REQUIREMENT
From the listing below, copy only the lines running from the line that contains "turn = (Vector(target)" to the line that contains "what is given", both included.

Stored records
BEGIN

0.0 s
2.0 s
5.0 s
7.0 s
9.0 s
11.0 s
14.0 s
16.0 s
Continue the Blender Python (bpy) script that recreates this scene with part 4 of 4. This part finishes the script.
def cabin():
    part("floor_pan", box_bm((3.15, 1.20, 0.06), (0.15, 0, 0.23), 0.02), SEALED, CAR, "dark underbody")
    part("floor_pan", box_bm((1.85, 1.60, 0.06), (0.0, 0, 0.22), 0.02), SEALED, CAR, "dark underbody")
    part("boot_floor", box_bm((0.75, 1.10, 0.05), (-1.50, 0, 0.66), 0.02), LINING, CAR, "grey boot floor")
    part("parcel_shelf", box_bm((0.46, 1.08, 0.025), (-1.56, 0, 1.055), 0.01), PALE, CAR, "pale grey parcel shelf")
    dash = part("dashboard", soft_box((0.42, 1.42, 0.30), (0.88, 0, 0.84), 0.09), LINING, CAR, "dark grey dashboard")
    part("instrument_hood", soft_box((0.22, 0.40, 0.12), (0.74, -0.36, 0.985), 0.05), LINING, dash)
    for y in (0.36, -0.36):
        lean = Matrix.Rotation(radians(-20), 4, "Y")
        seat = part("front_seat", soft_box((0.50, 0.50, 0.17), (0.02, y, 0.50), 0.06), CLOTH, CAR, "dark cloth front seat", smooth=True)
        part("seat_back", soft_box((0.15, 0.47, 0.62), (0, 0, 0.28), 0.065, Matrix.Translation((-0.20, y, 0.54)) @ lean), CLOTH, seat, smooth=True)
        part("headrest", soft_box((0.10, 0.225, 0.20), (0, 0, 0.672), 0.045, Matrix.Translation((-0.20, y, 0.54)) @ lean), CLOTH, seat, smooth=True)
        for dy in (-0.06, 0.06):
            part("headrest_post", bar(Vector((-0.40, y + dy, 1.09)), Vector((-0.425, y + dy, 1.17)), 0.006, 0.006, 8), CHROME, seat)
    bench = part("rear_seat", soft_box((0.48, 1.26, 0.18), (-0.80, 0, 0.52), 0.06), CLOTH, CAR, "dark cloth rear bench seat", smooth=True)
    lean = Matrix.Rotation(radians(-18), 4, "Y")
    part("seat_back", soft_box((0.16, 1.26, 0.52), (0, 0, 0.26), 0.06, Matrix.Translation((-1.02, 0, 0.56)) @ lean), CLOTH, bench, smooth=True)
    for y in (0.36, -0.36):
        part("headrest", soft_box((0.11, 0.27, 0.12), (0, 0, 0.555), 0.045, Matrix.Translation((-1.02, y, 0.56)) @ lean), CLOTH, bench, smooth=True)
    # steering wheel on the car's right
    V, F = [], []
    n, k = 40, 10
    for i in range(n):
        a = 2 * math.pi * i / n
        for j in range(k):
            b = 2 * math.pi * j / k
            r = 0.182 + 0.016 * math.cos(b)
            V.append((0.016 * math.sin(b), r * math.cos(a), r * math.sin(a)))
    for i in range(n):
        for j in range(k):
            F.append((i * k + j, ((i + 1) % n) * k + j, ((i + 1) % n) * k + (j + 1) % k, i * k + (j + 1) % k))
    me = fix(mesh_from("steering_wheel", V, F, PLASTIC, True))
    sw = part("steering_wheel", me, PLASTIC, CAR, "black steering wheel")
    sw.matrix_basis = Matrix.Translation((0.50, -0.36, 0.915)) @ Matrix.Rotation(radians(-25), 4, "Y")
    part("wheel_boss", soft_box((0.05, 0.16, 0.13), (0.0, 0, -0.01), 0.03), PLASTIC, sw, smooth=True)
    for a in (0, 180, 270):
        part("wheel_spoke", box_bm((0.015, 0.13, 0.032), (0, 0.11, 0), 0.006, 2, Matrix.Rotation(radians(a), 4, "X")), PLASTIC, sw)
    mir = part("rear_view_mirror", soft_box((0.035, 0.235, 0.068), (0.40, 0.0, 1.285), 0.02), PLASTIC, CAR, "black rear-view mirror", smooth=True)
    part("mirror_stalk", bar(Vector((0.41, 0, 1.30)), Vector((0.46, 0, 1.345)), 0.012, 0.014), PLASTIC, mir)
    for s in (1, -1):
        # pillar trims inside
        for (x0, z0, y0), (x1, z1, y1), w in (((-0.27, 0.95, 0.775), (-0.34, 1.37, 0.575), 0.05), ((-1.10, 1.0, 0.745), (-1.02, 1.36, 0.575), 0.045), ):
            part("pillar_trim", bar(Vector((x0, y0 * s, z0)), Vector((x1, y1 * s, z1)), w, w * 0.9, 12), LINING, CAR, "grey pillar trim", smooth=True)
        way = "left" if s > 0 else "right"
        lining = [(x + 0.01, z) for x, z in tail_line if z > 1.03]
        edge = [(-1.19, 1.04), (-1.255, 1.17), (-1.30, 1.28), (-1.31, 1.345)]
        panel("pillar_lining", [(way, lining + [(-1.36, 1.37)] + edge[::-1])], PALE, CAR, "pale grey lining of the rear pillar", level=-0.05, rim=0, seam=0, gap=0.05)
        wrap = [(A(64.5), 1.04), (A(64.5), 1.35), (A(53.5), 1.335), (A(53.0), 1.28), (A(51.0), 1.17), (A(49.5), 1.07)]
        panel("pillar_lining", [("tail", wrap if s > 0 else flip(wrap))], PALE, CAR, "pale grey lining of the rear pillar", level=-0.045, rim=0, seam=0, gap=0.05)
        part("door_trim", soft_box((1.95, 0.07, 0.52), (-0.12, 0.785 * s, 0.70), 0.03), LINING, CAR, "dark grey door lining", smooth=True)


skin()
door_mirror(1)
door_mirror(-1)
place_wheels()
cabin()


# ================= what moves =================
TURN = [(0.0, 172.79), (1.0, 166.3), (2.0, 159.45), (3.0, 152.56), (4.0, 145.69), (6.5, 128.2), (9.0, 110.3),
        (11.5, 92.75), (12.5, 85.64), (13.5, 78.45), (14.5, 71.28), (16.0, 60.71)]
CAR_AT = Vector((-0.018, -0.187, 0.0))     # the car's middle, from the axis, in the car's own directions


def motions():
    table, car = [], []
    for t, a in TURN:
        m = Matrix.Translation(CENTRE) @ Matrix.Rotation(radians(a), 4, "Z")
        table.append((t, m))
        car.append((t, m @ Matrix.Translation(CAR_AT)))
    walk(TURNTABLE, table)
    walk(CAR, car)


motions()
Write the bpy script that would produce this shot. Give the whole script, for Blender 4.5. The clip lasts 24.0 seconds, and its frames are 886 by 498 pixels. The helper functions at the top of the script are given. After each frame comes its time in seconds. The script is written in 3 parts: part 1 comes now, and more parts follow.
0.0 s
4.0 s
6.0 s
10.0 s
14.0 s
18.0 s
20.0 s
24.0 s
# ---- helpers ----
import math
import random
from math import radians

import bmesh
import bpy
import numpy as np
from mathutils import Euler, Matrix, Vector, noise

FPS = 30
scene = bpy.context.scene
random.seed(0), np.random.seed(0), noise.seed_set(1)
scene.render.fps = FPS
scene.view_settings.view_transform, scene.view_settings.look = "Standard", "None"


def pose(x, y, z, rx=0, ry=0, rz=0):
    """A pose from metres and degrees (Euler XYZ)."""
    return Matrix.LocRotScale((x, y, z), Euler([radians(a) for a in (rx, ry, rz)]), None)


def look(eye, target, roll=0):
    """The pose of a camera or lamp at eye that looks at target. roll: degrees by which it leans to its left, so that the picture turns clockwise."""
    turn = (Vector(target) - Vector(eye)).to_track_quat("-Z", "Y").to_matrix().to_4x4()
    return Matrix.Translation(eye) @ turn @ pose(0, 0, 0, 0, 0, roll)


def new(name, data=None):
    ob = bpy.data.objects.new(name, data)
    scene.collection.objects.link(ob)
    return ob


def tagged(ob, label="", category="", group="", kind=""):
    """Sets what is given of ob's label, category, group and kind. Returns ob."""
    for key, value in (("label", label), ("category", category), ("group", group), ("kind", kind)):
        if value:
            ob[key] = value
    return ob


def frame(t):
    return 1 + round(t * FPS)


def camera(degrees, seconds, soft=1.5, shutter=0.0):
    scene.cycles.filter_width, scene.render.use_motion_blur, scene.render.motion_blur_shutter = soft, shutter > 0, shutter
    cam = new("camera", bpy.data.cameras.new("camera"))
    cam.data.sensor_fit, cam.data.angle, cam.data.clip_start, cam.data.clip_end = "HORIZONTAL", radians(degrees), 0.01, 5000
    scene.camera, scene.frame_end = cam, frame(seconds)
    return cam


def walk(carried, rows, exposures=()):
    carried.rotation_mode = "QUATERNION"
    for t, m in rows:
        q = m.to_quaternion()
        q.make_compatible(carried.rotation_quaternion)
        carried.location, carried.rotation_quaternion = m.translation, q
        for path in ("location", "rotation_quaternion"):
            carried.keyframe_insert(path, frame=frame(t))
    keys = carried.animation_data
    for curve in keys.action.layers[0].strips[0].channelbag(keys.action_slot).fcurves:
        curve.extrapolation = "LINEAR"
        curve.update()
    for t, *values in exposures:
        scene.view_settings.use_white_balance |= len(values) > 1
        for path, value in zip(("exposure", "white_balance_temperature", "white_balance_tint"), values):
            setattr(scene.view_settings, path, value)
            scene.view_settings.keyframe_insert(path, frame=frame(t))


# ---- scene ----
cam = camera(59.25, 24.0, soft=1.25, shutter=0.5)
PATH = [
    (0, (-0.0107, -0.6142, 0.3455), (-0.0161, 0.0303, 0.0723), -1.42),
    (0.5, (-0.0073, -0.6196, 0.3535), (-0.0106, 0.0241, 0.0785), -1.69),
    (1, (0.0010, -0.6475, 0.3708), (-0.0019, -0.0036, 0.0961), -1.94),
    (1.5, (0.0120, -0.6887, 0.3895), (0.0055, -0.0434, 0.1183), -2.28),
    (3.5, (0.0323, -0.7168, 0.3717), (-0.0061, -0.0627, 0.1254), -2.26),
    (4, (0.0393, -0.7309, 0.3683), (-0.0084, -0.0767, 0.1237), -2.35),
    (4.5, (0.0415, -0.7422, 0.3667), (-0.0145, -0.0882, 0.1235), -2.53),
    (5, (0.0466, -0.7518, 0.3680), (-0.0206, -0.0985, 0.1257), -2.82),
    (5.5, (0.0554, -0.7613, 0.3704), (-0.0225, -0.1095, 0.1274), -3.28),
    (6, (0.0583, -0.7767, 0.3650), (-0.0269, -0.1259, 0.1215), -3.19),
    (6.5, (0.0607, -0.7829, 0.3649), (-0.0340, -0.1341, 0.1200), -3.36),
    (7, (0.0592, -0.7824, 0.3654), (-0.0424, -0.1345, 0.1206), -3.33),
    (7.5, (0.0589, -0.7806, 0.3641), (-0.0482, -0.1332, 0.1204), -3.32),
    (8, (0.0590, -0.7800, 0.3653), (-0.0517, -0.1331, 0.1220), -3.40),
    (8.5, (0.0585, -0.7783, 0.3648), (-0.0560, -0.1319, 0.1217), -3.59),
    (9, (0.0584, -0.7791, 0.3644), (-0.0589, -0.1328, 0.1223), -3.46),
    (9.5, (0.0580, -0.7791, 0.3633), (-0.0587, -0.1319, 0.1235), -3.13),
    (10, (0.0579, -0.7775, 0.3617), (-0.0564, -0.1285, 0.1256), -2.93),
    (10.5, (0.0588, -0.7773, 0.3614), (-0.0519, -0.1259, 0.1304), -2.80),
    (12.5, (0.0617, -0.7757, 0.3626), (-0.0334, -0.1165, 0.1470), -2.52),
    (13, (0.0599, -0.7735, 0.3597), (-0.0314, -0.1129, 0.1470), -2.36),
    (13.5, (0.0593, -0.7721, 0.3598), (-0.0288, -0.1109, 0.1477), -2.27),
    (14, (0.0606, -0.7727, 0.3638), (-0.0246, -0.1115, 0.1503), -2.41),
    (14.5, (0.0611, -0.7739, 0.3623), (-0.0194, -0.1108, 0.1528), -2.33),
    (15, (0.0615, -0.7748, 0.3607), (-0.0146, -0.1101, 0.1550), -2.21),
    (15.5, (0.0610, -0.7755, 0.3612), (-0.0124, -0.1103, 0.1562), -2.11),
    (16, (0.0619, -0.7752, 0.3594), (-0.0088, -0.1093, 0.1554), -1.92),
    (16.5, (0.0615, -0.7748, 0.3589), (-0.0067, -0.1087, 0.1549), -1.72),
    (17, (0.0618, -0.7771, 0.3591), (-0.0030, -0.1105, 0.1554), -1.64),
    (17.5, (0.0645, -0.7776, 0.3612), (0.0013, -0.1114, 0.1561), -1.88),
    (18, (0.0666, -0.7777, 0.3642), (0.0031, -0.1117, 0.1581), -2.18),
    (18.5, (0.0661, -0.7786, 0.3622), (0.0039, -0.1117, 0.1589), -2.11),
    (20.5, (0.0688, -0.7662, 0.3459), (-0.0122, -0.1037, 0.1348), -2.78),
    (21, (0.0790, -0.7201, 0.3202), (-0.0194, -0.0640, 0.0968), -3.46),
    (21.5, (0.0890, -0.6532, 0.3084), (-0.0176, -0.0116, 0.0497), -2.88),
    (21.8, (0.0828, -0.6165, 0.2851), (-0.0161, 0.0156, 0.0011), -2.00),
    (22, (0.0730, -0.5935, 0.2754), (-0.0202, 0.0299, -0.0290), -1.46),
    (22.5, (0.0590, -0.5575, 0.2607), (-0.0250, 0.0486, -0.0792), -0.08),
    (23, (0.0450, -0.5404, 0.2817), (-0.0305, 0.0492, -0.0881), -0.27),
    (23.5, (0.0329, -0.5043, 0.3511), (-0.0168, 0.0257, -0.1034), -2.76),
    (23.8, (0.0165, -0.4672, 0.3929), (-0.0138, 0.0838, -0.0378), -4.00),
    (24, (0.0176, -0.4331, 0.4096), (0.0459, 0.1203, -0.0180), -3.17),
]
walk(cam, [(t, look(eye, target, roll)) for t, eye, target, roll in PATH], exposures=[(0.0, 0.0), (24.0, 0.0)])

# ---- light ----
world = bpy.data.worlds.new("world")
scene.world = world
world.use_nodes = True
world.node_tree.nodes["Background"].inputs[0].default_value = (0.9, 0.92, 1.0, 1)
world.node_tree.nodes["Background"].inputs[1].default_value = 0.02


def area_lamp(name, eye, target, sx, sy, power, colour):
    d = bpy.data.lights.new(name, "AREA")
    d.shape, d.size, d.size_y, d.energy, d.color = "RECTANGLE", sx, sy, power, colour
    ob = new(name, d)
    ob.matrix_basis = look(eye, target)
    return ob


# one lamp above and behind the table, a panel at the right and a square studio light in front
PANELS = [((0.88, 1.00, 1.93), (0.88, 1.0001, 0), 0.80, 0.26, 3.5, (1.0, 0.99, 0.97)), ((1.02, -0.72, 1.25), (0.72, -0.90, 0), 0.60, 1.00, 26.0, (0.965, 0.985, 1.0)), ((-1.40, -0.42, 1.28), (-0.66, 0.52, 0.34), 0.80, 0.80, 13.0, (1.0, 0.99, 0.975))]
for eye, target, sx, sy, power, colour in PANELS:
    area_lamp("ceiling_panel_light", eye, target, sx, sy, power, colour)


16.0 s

END

SOLUTION FOR THIS TASK
    turn = (Vector(target) - Vector(eye)).to_track_quat("-Z", "Y").to_matrix().to_4x4()
    return Matrix.Translation(eye) @ turn @ pose(0, 0, 0, 0, 0, roll)


def new(name, data=None):
    ob = bpy.data.objects.new(name, data)
    scene.collection.objects.link(ob)
    return ob


def tagged(ob, label="", category="", group="", kind=""):
    """Sets what is given of ob's label, category, group and kind. Returns ob."""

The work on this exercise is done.